Oil, while more vital than almost anything else, is not the only important element in the re-emergence of the Indian Ocean. The latter has become a critical waterway for global trade and commerce, hosting heavy international maritime traffic that includes half of the world’s containerized cargo, one third of its bulk cargo and two third of its oil shipment. Safe maritime trade and transport of mineral and other resources from Africa towards the world’s hungry factories situated most notably in mainland China is therefore another important factor. Coastal sea lanes from West Africa, Angola, Tanzania or Mozambique are supposed to ferry huge amounts of material resources to China through the Indian Ocean waters.

While many countries have no choice than to accept that the Indian Ocean waters are and will be mostly marshalled by the US, French and Western global players, China, as a fiercely nationalistic global superpower of enormous economic clout, a tier-one Security Council member, has clearly stated its ambitions not to rely exclusively on that Western umbrella for such strategic resources.

Its naval ambitions are evident in its aggressive stance in the international waters of the South China Sea. It is also common knowledge that it has embarked on a policy requiring naval bases, outposts and friendly ports of call allowing refuelling, berthing and facilities for Chinese naval warships, submarines and vessels to criss-cross the Indian Ocean. Many countries felt the maritime Silk Road or OBOR initiatives were primarily designed to suit those Chinese strategic interests.

China participated eagerly in the regional naval cooperation initiatives to patrol piracy in the Malacca Straits and the Somali seas, giving itself a good testing ground of Chinese long-distance naval operational abilities. Last July, China opened its first foreign military base at Djibouti. The base includes a naval port, large helicopter base, and accommodation for 10,000 troops. Its establishment was a big step for Beijing which had long decried foreign bases as the domain of Western imperialists. This month, a US report claimed that China is about to start construction of a new naval base and military airfield at Jiwani, next to the China-financed Gwadar port on the Pakistan coastline.

Indian PM Modi, deeply concerned on taking office that a sleepy or unconcerned Congress-led regime had left India staring at a noose of proposed and pipelined Chinese ports and bases (Sri Lanka, Maldives, Seychelles, Mauritius, Pakistan,…) around its immediate vicinity, was unquestionably rapid to react. A legitimate Indian Ocean rim country with a major but sub-regional role in comparison to major league players, it nevertheless had to limit the damage and, if at all possible, reverse the treacherous geostrategic situation facing India. And indeed, Modi’s first important overseas trip in 2015 was to Indian Ocean islands, including Mauritius and Seychelles, offering both island governments a new strategic pact towards common regional stability and security. A variety of instruments (naval patrol vessels, communication outposts, airstrips and berthing ports on remote islets for our respective Coast Guards) were packaged with the more general economic development and cultural initiatives.
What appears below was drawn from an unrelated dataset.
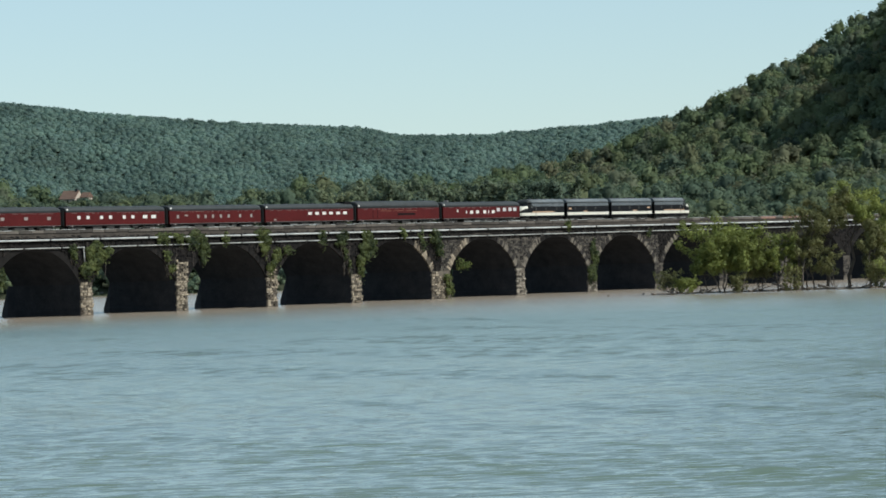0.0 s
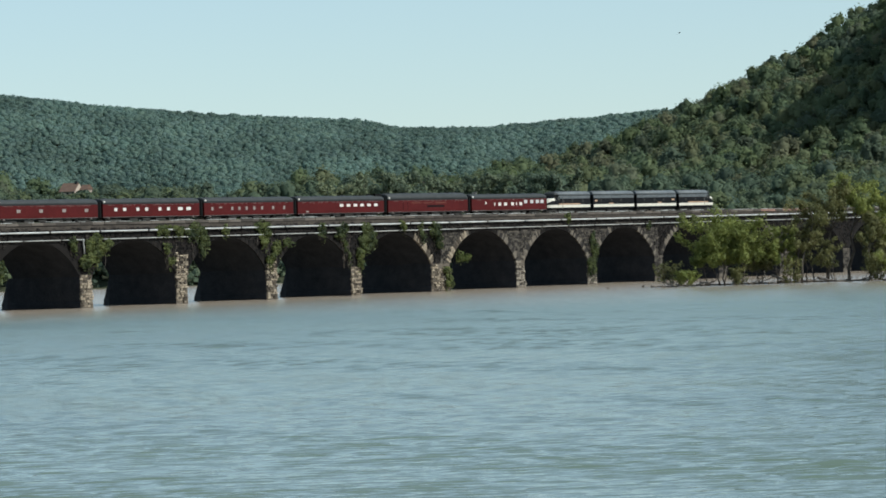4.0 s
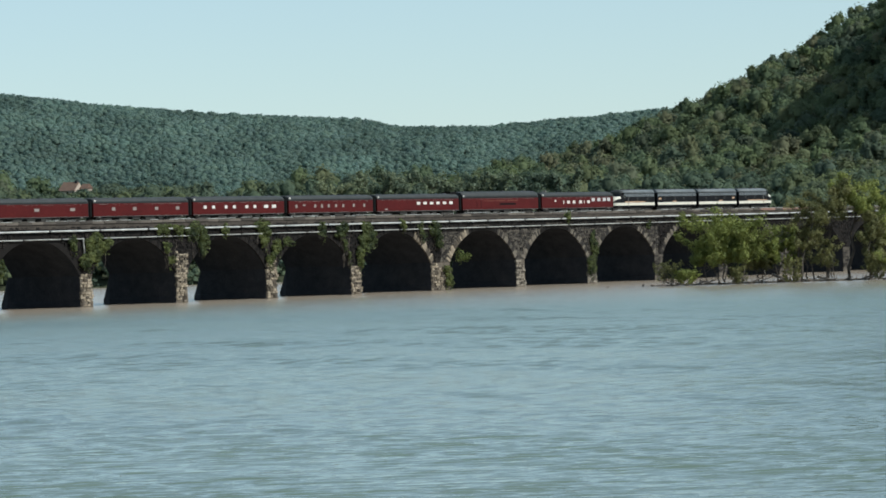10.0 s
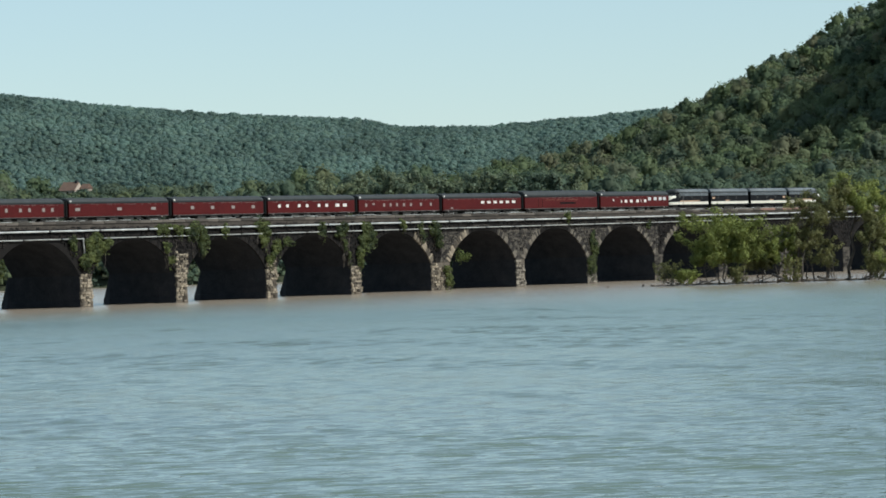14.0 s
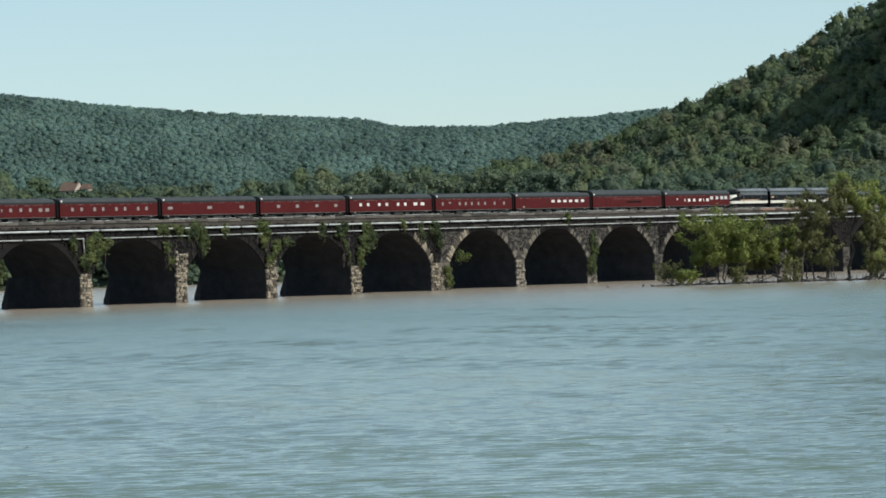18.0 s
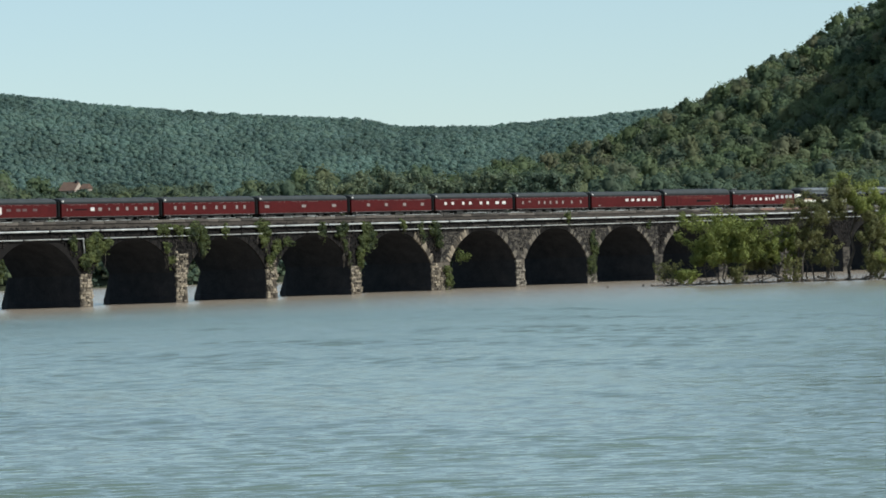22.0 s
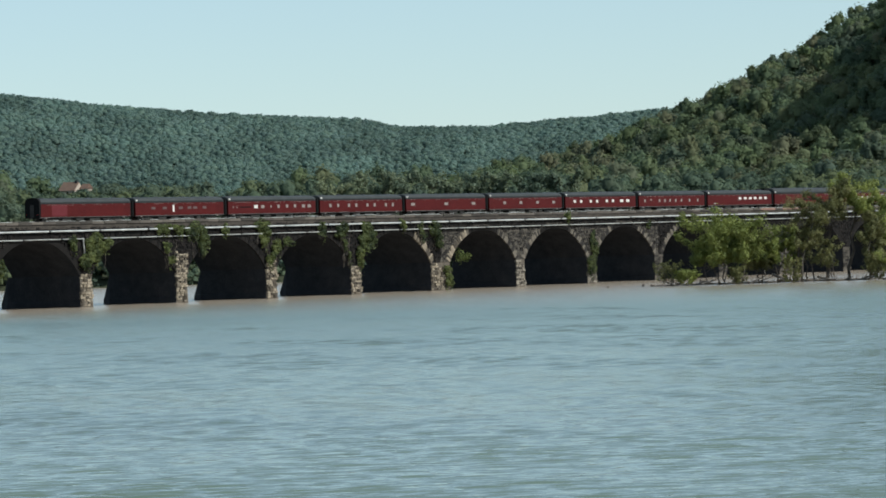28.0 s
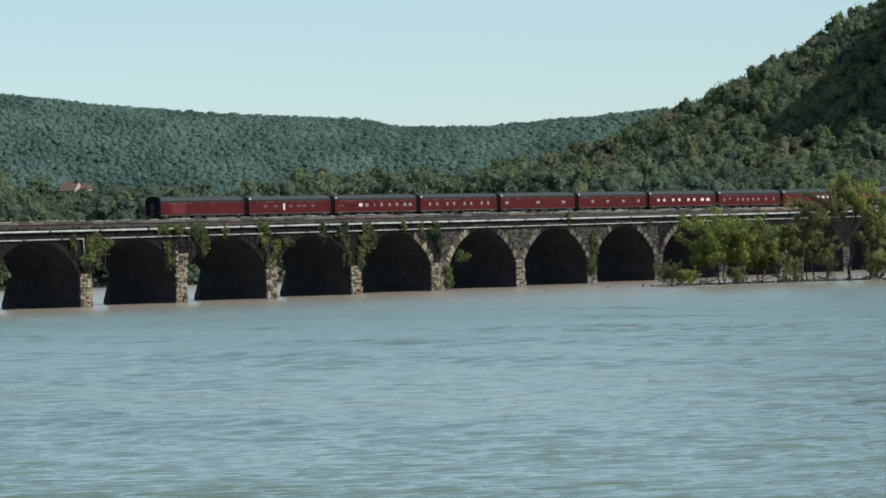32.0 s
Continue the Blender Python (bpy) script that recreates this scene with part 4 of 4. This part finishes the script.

While strategic security cooperation were offered to both island nations, Seychelles probably remained the preferred Indian target as it is geographically closer to the strategic maritime sea lanes to its north and west and suffers far more from coastal piracy, over-fishing and illegal depletion of its fish stocks and inability to monitor adequately its huge oceanic economic zone. A cooperation treaty, offering to develop air, sea, communication and surveillance facilities to be used by India and the Seychelles Coast Guard on Assumption island (just slightly north of Mayotte) through a 20-year lease was signed in 2015, subjected to some fine-tuning and its final version released last month, ready for ratification by the Seychelles Parliament.

It is worth pointing out that contrarily to what takes place here, the Seychelles President and head of Government shared the proposed lease and security agreement with the nation’s Leader of the Opposition to ensure everybody was on board and all possible concerns catered for. Mauritius has yet to evolve greater maturity in strategic decision-making when key national interests are at stake and could borrow a leaf from the Seychelles handbook, particularly over the simultaneously signed agreement between Mauritius and India over sea and air infrastructure development in Agalega.

Geopolitical intelligence, all-weather friends and awareness of complex inter-locking issues are vital as we navigate the headier waves of the world’s new and emerging realities, strategies and power games. India, China, France and the EU are and have been our traditional allies which have stood by our sides in all weathers. With some of them, and India is a case in point, we must recognise that the relations and bonds run deep into history, population, language, culture and shared values or traditions. India’s contributions in numerous fields have been exceptionally generous over the years even when there was nothing asked in return and little we could actually offer. Our foreign policy knows how to acknowledge that special bond while weighing our own sovereign interests and steadfastly maintaining a “friends to all, enemy of none” attitude.